Chiming in from the peanut gallery. Full disclosure I'm not using the OS data for this, so take it as just opinions.

We run committees as one entity across sessions, but with an optional end date. We assume all committees are permanent. If a committee data-load from a particular time comes back without data for that committee, it's flagged for manual review for potential retirement. We spit out a web page with the unmatched committees and their links, and have someone go look up if it's still a live committee. If it's really a dead committee and not a data error, we just end it 12/31/previous_session. This is not perfect data but it's effective in practice, though I suppose you could also use the last session's end_date.

This is generally not hugely cumbersome, it just means a bit of work for each state when the new sessions start up. If a committee has just changed names, we alias it. Whether a "Health" -> "Health & Housing" is a continuation or a new committee is a judgement call.

The biggest downside here for OS is that if a state renames a bunch of committees, there's manual work aliasing them, and trying to keep consistent about continuations.

If I had it to do over again, I might make a committee_session one to many table, with an easy to tool to check/uncheck sessions for a given committee, to avoid all the headaches around date maintenance.

As far as membership, I'd have a committee_person_session table for the same reason, but with an extra end_date date field for deaths/removals/etc.

There's a big 80/20 here around the accuracy -- Is they key fact that rep smith was on budget for the 2020 session, or that they started on jan 11 and ended on may 5?

If they stopped halfway though I think the ideal is to have the committee roster for the 2020 session show all members, but with a special section for anyone who retired/died/etc mid-session, which is equates to "anybody we didn't find in this months data that was there last month, then googled and found out they died."
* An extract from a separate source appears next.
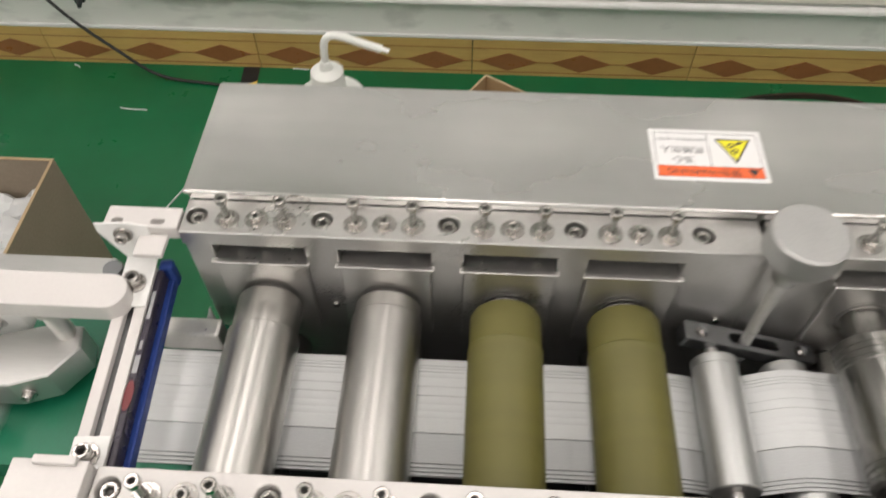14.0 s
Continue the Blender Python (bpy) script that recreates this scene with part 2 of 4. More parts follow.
def lathe(profile, seg=32, axis="z", at=(0, 0, 0), bm=None):
    """Turns (radius, height) pairs about an axis; ends are closed where the radius is 0."""
    own = bmesh.new()
    rings = []
    for r, h in profile:
        if r == 0:
            rings.append([own.verts.new((0, 0, h))])
        else:
            rings.append([own.verts.new((r * math.cos(2 * math.pi * i / seg), r * math.sin(2 * math.pi * i / seg), h)) for i in range(seg)])
    for a, b in zip(rings, rings[1:]):
        for i in range(seg):
            j = (i + 1) % seg
            if len(a) == 1 and len(b) == 1:
                continue
            if len(a) == 1:
                own.faces.new((a[0], b[i], b[j]))
            elif len(b) == 1:
                own.faces.new((a[i], a[j], b[0]))
            else:
                own.faces.new((a[i], a[j], b[j], b[i]))
    turn = {"z": Matrix(), "y": pose(0, 0, 0, -90), "x": pose(0, 0, 0, 0, 90)}[axis]
    return merge(bm, own, Matrix.Translation(at) @ turn)


def circle(x, y, r, seg=24, start=0.0):
    return [(x + r * math.cos(start + 2 * math.pi * i / seg), y + r * math.sin(start + 2 * math.pi * i / seg)) for i in range(seg)]


def slot(x, y, length, width, turn=0.0, seg=8):
    """The outline of a slot with round ends."""
    c, s, h, r = math.cos(radians(turn)), math.sin(radians(turn)), (length - width) / 2, width / 2
    pts = [(h + r * math.cos(a), r * math.sin(a)) for a in np.linspace(-math.pi / 2, math.pi / 2, seg)]
    pts += [(-h + r * math.cos(a), r * math.sin(a)) for a in np.linspace(math.pi / 2, 1.5 * math.pi, seg)]
    return [(x + px * c - py * s, y + px * s + py * c) for px, py in pts]


def sheet(outline, holes, thick, m=None, bevel=0.0):
    """A plate cut along an outline, with holes through it; it lies in x, y from z = 0 to thick."""
    bm = bmesh.new()
    edges = []
    for loop in [outline, *holes]:
        vs = [bm.verts.new((x, y, 0)) for x, y in loop]
        edges += [bm.edges.new((a, b)) for a, b in zip(vs, vs[1:] + vs[:1])]
    bmesh.ops.triangle_fill(bm, use_beauty=True, use_dissolve=False, edges=edges)
    made = bmesh.ops.extrude_face_region(bm, geom=bm.faces[:])
    bmesh.ops.translate(bm, vec=(0, 0, thick), verts=[v for v in made["geom"] if isinstance(v, bmesh.types.BMVert)])
    bmesh.ops.recalc_face_normals(bm, faces=bm.faces)
    if bevel:
        rim = [e for e in bm.edges if len(e.link_faces) == 2 and e.calc_face_angle(0) > 0.9 and abs(e.verts[0].co.z - e.verts[1].co.z) < 1e-6]
        bmesh.ops.bevel(bm, geom=rim, offset=bevel, segments=1, affect="EDGES")
    if m is not None:
        bmesh.ops.transform(bm, matrix=m, verts=bm.verts)
    return bm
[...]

jessemortenson commented 3 years ago

what kinds of guidelines do we need to decide when we use a new committee instead of adding a new session to an old committee?

I agree that's the key question. Depending on the guidelines, some automation may be possible. Brainstorming some scenarios (and what my first instinct is on how to handle it), assume same legislative chamber in all these cases:

  1. Committee name and members are exactly the same: same committee, add a new session to the old committee
  2. Committee name is exactly the same, < 50% of members have changed: same committee...
  3. Committee name is exactly the same, > 50% but less than 100% of members have changed: same committee...
  4. Committee name is exactly the same, 100% of members have changed: new committee (manual review?)
  5. Committee name shares some meaningful words, < 50% of membership has changed: same committee (manual review?)
  6. Committee name shares some meaningful words, between 50% and 100% of membership has changed: new committee (manual review?)
  7. Committee name shares some meaningful words, 100% membership has changed: new committee
  8. Committee name is different, no membership has changed: same committee (manual review?)
  9. Committee name is different, < 50% membership change: new committee
  10. Committee name is different, > 50% membership change: new committee

how/where/when do we update the mapping?

Obviously this would carry the cost of writing more tooling, but I wonder if there's a way to do a staging process, something like:

  1. Run scrapers to ingest 2022 committees (realistically this probably happens at different points in time, since states would post new committees at different points in time), but don't yet persist them to mainline data (eg main/OS DB)
  2. Compare 2022 committees to 2021 committees (prior commit?), running a set of rules - like those above - to match a bunch of the 2022 committees to the 2021 committees.
  3. Based on that comparison, modify the 2022 scraped data such that continuing committees are merged into existing committees, no-longer-matched 2021 committees are removed, and new 2022 committees are maintained.
  4. Perform manual review on whichever are flagged as needing manual review
  5. Finally persist the merged data into the mainline (main/OS DB)

Doing thousands of committees manually would be pretty painful. Even with the above there will be some manual review and manipulation. What percentage of committees do you wager carry on from session to session with the exact same name? 60%? 80%? If the number is high enough maybe we're only talking about manual review/modify of 10 committees per session per jurisdiction.

jamesturk commented 3 years ago

@jessemortenson re: automation I think that this misses the desired outcome regarding historical data that Ruby is after, but I'll let her chime in to be sure. In practice, most of the time committee membership between sessions would mostly maintain continuity (like scenarios 1-3 in your examples) but there's a desire/need to have a frozen snapshot of what the committee looked like at the end of a session, so we wouldn't want to mark them as the same committee in those cases.

And I believe it was already decided that If the name changes, it is a new committee.

jamesturk commented 3 years ago

@showerst thanks for this! In particular

"If I had it to do over again, I might make a committee_session one to many table, with an easy to tool to check/uncheck sessions for a given committee, to avoid all the headaches around date maintenance."

is good to hear, as I think that's where we're likely headed

jessemortenson commented 3 years ago

but there's a desire/need to have a frozen snapshot of what the committee looked like at the end of a session

Gotcha, I think I was assuming under scenario D we weren't accounting for that need. Is the goal to have those committee-per-session snapshots maintained in Open States data (I mean in the head of main, not just in commit history)? or to provide the ability for downstream consumers to maintain them? It seems like downstream consumers could use something like a committee_person_session table as Tim mentioned to keep track of the historical snapshots of when people were on a given committee, even as that committee continues from session to session

jamesturk commented 3 years ago

After some deliberations it has been decided that for now we'll focus on the present, and see what use cases arise that necessitate other options. So essentially option A. We'll have git history to rebuild the past if we want historical data, and Open States will hide legacy committees (in API/os.org) by default, but they may resurface later.